Publié le 12 avril 2019
Quand la Fondation pour le patrimoine culturel prussien demanda à Mme Merkel de récupérer temporairement l’un des tableaux pour l’inclure dans l’exposition sur l’oeuvre de Nolde pendant le national-socialisme, la chancelière a tranché: les deux toiles ne seront plus jamais accrochées aux murs de la chancellerie.
Si aucune explication officielle n’a été donnée, pour les médias allemands il n’y a guère de doute: la chancelière agit ainsi du fait des opinions de l’artiste favorables aux nazis.
Les deux peintures n’ont en soi rien de politique, l’une s’intitule Brecher, date de 1936 et montre de grandes vagues sous des nuages rouges. L’autre remonte à 1916 et présente des fleurs dans un jardin.
Dans la foulée, la chancelière a aussi refusé d’accrocher deux tableaux de Karl Schmidt-Rottluff, là aussi des historiens ayant relevé que le peintre s’était illustré par des commentaires antisémites.
Peut-être pour éviter tout nouveau problème, un porte-parole de la chancelière a annoncé que Mme Merkel «n’empruntera plus d’autres oeuvres à la Fondation du patrimoine culturel prussien pour son bureau».
Pour certains, la réaction de Mme Merkel est exagérée, même si en effet la contrition envers le nazisme et l’Holocauste figure au coeur de l’identité nationale en Allemagne.
Tholde Rotermund, trésorier de la Fédération allemande des galeries et des marchands d’art, y voit une forme d’hypocrisie, relevant auprès de l’agence Dpa que Mme Merkel continue de «s’asseoir au premier rang» lors du festival annuel de Bayreuth consacré à Richard Wagner, pourtant un antisémite notoire.
Le débat est donc lancé: quelle doit être la place des valeurs morales et politiques d’un artiste dans l’appréciation de son oeuvre?
Un débat «très excitant»
Dans le cas de Nolde, ce dernier faisait figure de victime du régime hitlérien car son art était considéré comme «dégénéré». Pourtant, il était antisémite et un fervent soutien du Troisième Reich.
L’exposition Nolde, qui s’est ouverte jeudi dans le musée du Hamburger Bahnhof de Berlin, vise donc à briser l’image d’artiste persécuté en juxtaposant les opinions politiques de l’intéressé et ses tableaux.
«Il y a des moyens de revenir sur le passé complexe, difficile et négatif de l’Allemagne pour dire « ça a toujours du sens aujourd’hui, on ne détourne pas le regard »», explique à l’AFP Bernhard Fulda, un des conservateurs de l’exposition.
Mais il admet avoir été «légèrement surpris» par la décision de la chancelière, même s’il comprend que Mme Merkel a des situations de crise autrement plus importantes à gérer, comme les négociations sur le Brexit.
L’écrivain Florian Illies est plus dur et juge dans les colonnes de l’hebdomadaire Die Zeit qu’il est important «de donner de l’espace à la vérité: des gens méchants peuvent aussi faire du grand art».
«C’est inconfortable, mais (le dire) est plus courageux que de commencer à décrocher les tableaux des murs», poursuit-il.
Pour Christian Ring, directeur de la Fondation Ada et Emil Nolde à Seebüll, ce débat qui entoure l’artiste «est très, très excitant».
«Je trouve ça plus important que de discuter de qui a retiré quoi d’un mur.

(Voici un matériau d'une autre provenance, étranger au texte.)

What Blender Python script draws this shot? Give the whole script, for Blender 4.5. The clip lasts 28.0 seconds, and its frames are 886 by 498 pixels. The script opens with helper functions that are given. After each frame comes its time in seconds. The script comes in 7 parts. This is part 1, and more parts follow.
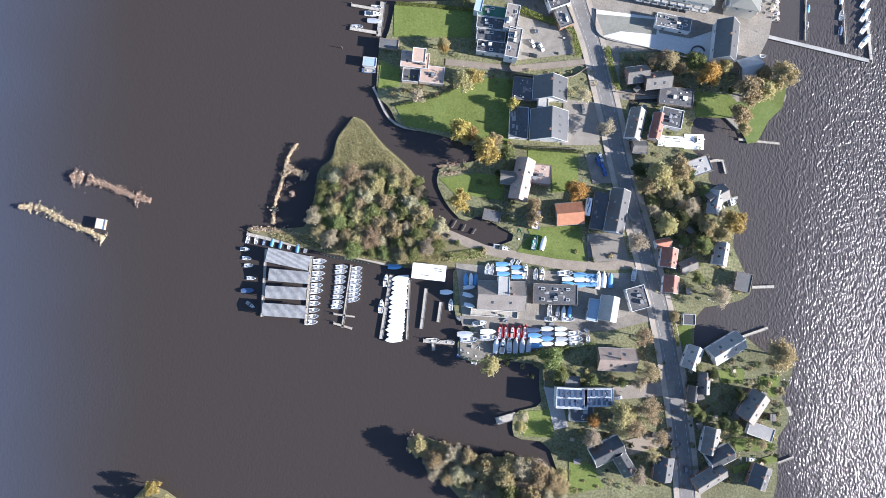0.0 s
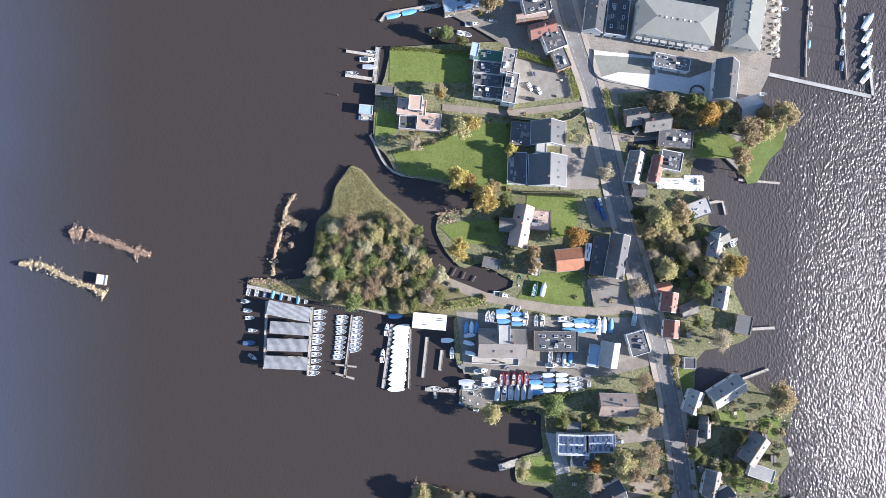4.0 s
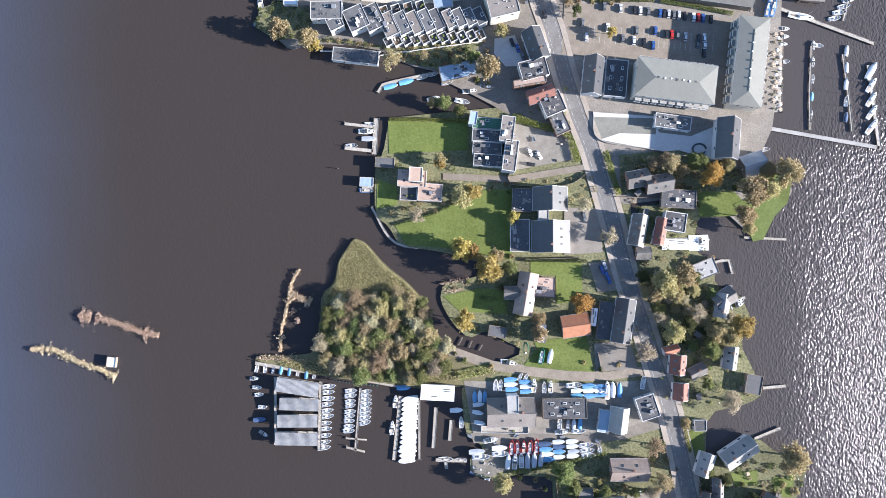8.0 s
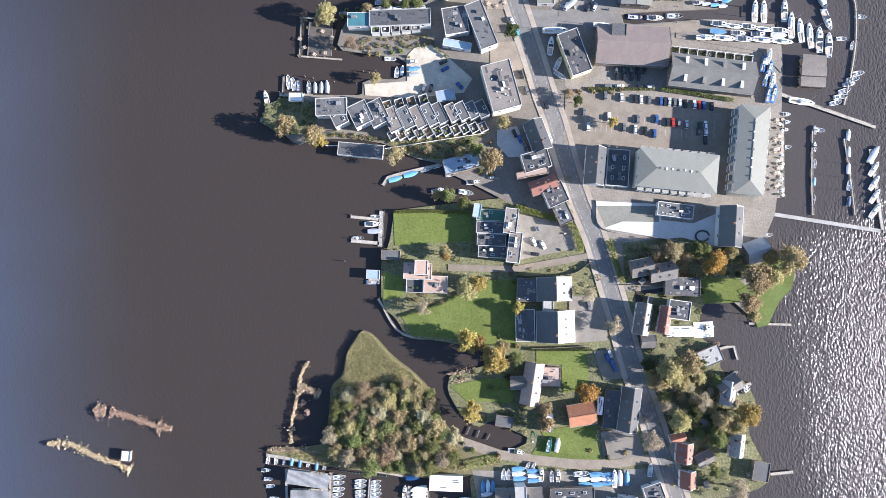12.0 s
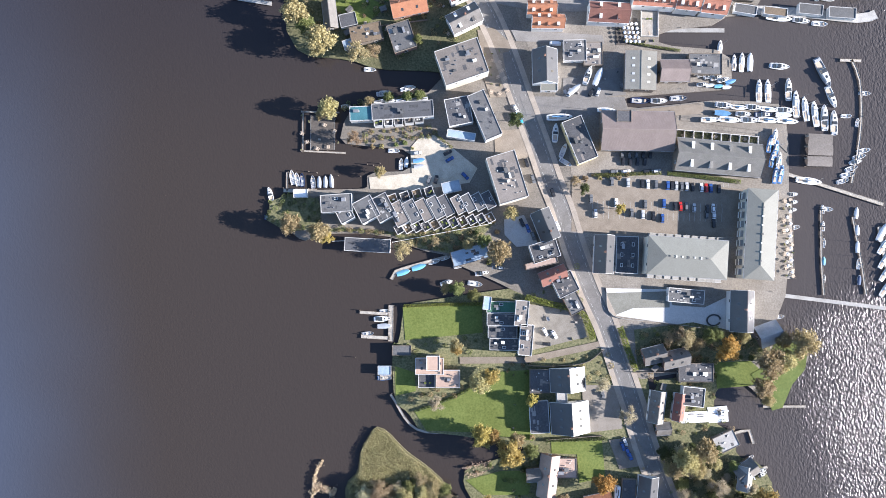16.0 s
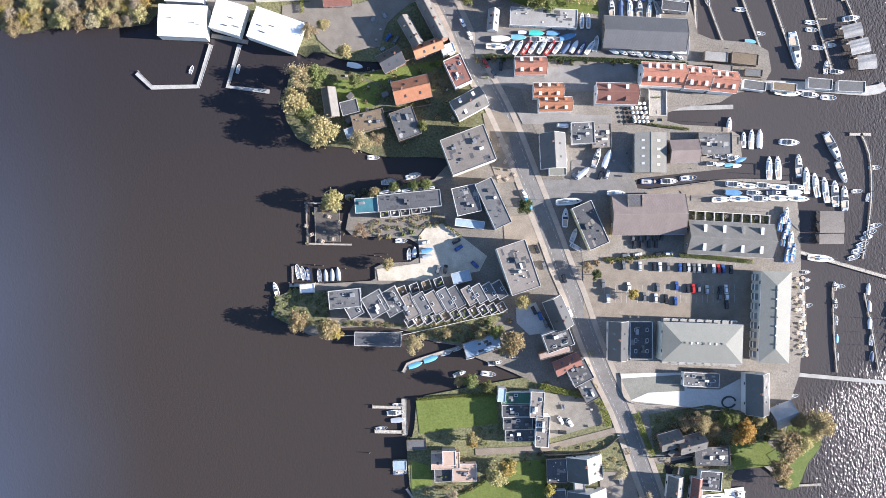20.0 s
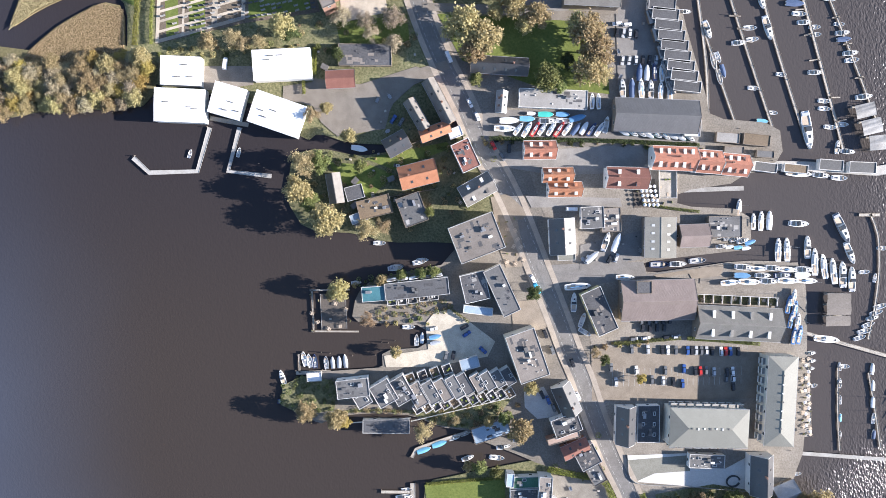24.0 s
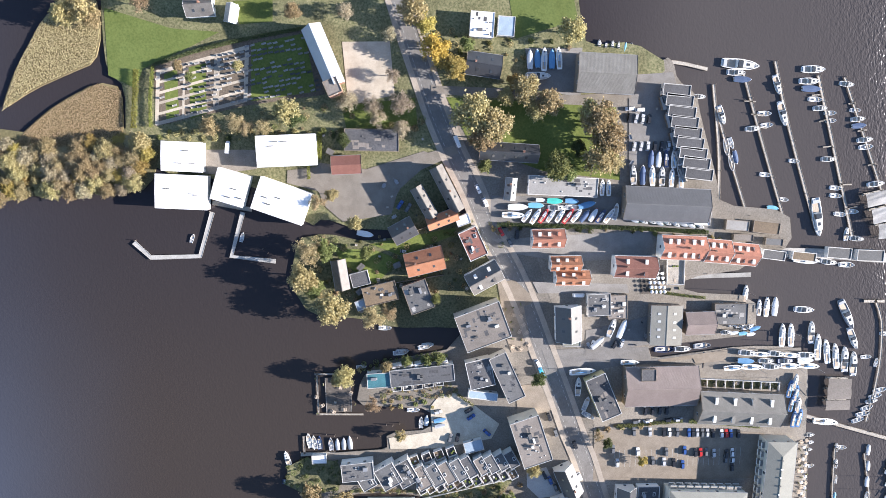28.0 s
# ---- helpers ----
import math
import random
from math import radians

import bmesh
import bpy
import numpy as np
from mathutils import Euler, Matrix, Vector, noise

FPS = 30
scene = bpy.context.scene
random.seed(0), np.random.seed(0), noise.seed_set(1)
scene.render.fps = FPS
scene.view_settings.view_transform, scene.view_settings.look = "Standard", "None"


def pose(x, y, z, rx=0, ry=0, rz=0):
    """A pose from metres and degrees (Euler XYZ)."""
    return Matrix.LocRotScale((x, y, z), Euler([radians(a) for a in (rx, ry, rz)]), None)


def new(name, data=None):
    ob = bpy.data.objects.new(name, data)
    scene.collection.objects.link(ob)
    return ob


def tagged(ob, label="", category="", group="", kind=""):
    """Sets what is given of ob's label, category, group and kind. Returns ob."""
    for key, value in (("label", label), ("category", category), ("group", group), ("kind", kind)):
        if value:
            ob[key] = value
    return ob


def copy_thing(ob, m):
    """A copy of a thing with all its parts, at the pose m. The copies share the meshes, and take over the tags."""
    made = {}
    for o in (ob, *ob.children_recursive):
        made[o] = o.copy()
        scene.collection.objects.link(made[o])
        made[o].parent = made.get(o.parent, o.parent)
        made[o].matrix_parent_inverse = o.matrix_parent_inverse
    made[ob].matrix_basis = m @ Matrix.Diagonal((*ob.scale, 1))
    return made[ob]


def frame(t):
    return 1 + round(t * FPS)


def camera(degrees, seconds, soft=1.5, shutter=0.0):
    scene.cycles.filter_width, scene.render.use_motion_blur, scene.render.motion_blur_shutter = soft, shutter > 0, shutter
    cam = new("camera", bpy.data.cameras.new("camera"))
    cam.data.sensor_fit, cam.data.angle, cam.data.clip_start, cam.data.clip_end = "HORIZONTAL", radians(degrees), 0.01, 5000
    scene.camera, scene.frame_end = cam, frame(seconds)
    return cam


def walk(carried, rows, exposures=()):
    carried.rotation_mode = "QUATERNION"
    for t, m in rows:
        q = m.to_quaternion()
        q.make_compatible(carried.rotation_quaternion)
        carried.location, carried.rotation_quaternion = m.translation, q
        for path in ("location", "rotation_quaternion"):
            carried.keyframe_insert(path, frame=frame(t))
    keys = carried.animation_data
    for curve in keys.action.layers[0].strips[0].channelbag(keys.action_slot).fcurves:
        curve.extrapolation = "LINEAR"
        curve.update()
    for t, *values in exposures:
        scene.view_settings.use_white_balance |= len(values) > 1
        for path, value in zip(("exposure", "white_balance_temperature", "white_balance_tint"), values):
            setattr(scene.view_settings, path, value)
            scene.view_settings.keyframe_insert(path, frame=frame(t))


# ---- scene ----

C’est ce que nous essayons de faire avec cette exposition. Nous voulons une discussion sur comment orienter notre boussole morale dans ces situations», a-t-il expliqué à l’AFP.
Le cabinet de Mme Merkel va devoir engager une réflexion et arrêter «sa propre opinion sur quelles oeuvres peuvent être affichées à la chancellerie», insiste-t-il.
Pour M. Fulda, la décision de Merkel est une «anecdote qui illustre qu’après tant d’années […] Hitler suscite encore tellement d’intérêt qu’il est difficile de l’ignorer».
«Et c’est pourquoi on en arrive à cette réaction de panique», conclut-il.